Oh Kylie. Always and forever will you be my little fashionista.
This morning Kylie and I had a debate....a shoe debate, if you will.
She wanted to wear her little, cute, wedge heel, strappy, white sandals.
They are/were usually reserved for church wear.
She thought they would look just "darling" with her outfit that she was wearing.
She was right.
They did.
Me, the ever-practical mother, worried about her little tootsies in said shoes for 8 hours.
She didn't.
"I'll be fine, Mom," she tells me.
"But what if you want to run, jump and play at recess? Can you do those things in those shoes?"
"Oh Mom, (soundly freakishly like a 13 year old, instead of a 7 year old) I hardly ever run around.....and jump roping, well, I never do that anymore."
So, after much debating back and forth....she won.
"She'll learn her lesson after 8 hours, " I thought.
"She'll see that good old mom was right after all."
And while I was doing her hair, she mused:
"I just like those shoes so much because they're....cute.
It's too bad that they don't make cute shoes more comfortable.
But that's okay.....I still want to wear them because they're so.....cute."
Oh Kylie, wise beyond your years.
May you always pick style over comfort.
But probably you won't.
Because look at me......only 30 and arguing for Pumas over cute, strappy sandals.
Who woulda thunk.

Tuesday, September 9, 2008

Love me, Love my Doll



There.
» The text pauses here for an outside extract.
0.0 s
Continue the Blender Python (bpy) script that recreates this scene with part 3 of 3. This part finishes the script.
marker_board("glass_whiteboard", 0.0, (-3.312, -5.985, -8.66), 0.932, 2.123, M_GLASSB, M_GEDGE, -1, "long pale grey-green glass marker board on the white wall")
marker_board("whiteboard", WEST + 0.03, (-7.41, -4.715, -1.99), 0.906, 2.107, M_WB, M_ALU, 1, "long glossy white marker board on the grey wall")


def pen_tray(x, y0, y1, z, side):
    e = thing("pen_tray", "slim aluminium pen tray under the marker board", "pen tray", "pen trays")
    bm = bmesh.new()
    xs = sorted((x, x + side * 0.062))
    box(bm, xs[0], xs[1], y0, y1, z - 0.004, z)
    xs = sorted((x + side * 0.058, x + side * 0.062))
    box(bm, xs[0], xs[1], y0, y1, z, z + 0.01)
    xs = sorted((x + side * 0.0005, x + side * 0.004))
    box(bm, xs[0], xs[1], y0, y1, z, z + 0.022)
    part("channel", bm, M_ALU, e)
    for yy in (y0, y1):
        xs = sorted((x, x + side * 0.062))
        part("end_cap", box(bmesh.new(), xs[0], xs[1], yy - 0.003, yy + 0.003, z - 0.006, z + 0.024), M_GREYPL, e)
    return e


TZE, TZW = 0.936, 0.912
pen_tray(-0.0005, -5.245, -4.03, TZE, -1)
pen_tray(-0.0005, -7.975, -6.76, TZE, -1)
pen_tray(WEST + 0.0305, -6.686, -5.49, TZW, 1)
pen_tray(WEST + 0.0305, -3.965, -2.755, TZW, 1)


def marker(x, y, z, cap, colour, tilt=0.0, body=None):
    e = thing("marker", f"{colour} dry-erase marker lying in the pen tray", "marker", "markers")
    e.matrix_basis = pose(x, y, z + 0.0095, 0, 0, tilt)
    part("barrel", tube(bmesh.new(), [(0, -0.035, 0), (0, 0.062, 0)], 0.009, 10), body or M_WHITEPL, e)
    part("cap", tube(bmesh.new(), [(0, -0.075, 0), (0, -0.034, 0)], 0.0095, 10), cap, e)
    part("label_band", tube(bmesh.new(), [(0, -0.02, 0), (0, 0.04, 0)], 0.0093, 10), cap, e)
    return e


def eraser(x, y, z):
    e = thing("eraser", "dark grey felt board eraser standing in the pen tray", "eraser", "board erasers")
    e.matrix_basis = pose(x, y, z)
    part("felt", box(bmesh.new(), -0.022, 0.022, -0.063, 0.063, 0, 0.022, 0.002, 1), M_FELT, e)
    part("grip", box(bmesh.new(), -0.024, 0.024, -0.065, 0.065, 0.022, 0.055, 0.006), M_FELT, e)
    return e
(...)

Really. Are. No. Words.
Okay, really....there are words. I just don't know if I'm allowed to speak them....and I've never been one that's short on words. In July my sister came into town. One day we were down in my scrapbook room just chillin'. This is how the conversation went:
Me: Oh my goodness....I saw the most disturbing show the other night on BBC America....
Sister: (cutting me off) Was it called Love me, Love my Doll??
Me: Nooooo.....not quite. But that's an interesting topic. Let's come back to that. (I then proceeded to tell her about the program that I watched, that quite frankly, had NOTHING to do with dolls of any sort.)
And then after that, we most certainly discussed. There is a lot to talk about when you are discussing a program with a title like "Love me, Love my doll."
I have watched and watched for the program to be rebroadcasted. Well, this past Sunday, good old Sis called all the way from Ohio and told me to tune in. And tune in I did......can you just say scarred for life?
I have never watched something so creepy and horrific in my life. The premise? A documentary (this means "true" people!) about adult men and their (ahem) life like dolls. I am crappin' you not. These men pay roughly $10,000 for each one of these dolls....and one perv had 8 of them. I would like to say to him..... well, I don't think I can say out loud what I would like to say to him. Lewis and I could hardly believe our eyes. It felt cheap. It felt dirty. It felt like watching a horrific train wreck that you could just not turn away from. The fact that men like these exist in this world made me want to vomit.
So, if you're ever scrolling through the channels and come across this program....and if you totally want an eye opening experience into the world of "real" dolls.....and if you want to be haunted for the rest of your life....then maybe, just maybe, you'll watch it.
Or not.
P.S I did want to save it to my DVR so that any of my curious peeps who wanted to pop over and watch it could, but then I realized that my children might tune into it in the wee hours of the morning when I am too lazy to get my butt out of bed....and that would be a nightmare! Not to mention, would open up a whole can of worms that shan't be opened up for a very long time....if you get my drift. So, delete....it's gone. Sorry.

Monday, September 8, 2008

School's In....free time here I come, baby!

So, I am long overdue in writing this post. For my oldest two kids, school has been in session for a few weeks now. Other than the fact that I am a severe slacker in the blogging business lately, I have been waiting until Savy started pre-school so that I could do one post all together. Well, alas, that day has come....and gone. But, better late than never. Lately, my house has been very quiet. With three kids gone to school on {most} days, I am starting to get a glimpse into my future and it looks GLORIOUS (and I'm not gonna lie, slightly terrifying as well.) One kid is so much easier (and quieter..... unless you have a child like Braden) than four, but it is also so lonely. Today I went out and ran errands, just B and I, and I hardly knew what to do with myself. Oh yeah.......now I remember what I did with myself. I totally put Braden in the wrong car seat (Savy's to be precise), didn't strap him in, and started driving down the road to get on the freeway. After glancing back to talk to him a couple of times, my brain suddenly said, "something is not quite right about this." Braden was just sitting there, as cute as can be, as free as the wind.....oh my......and I have four kids????? Sometimes I can't take care of just one. Sometimes I wonder what I'll do with myself when all of my kids are in school. (This is the point where Lewis tells me that online shopping is not a career.) I guess we will just cross that bridge when we come to it. And if you see me out and about with my ONE child in tow, please remind me that shopping is not the only thing I could/should be doing with my free time and that it is the law to buckle your children up! Until then: enjoy some cute pics of the kiddos first day of school....even if they are a little late!

Zachary and Kylie on their first day of school. Zach is in the 4th grade (yowza...am I really that old), and Kylie started the 2nd grade. Aren't they too dang cute.
My sweet Savy showing off her new school bag.
Savy's first day of school was so exciting for her. She looked forward to it all summer long, but the closer it got, the more nervous she got. I was prepping myself not to have a breakdown when I dropped her off ( I am a self proclaimed BABY), and I was totally being strong until I looked down and saw her lower lip trembling. I had to hurry and run out of the teacher's house, get into my car, and cry my ever-lovin' eyes out. I can't believe how old she is....all grown up. SIGH.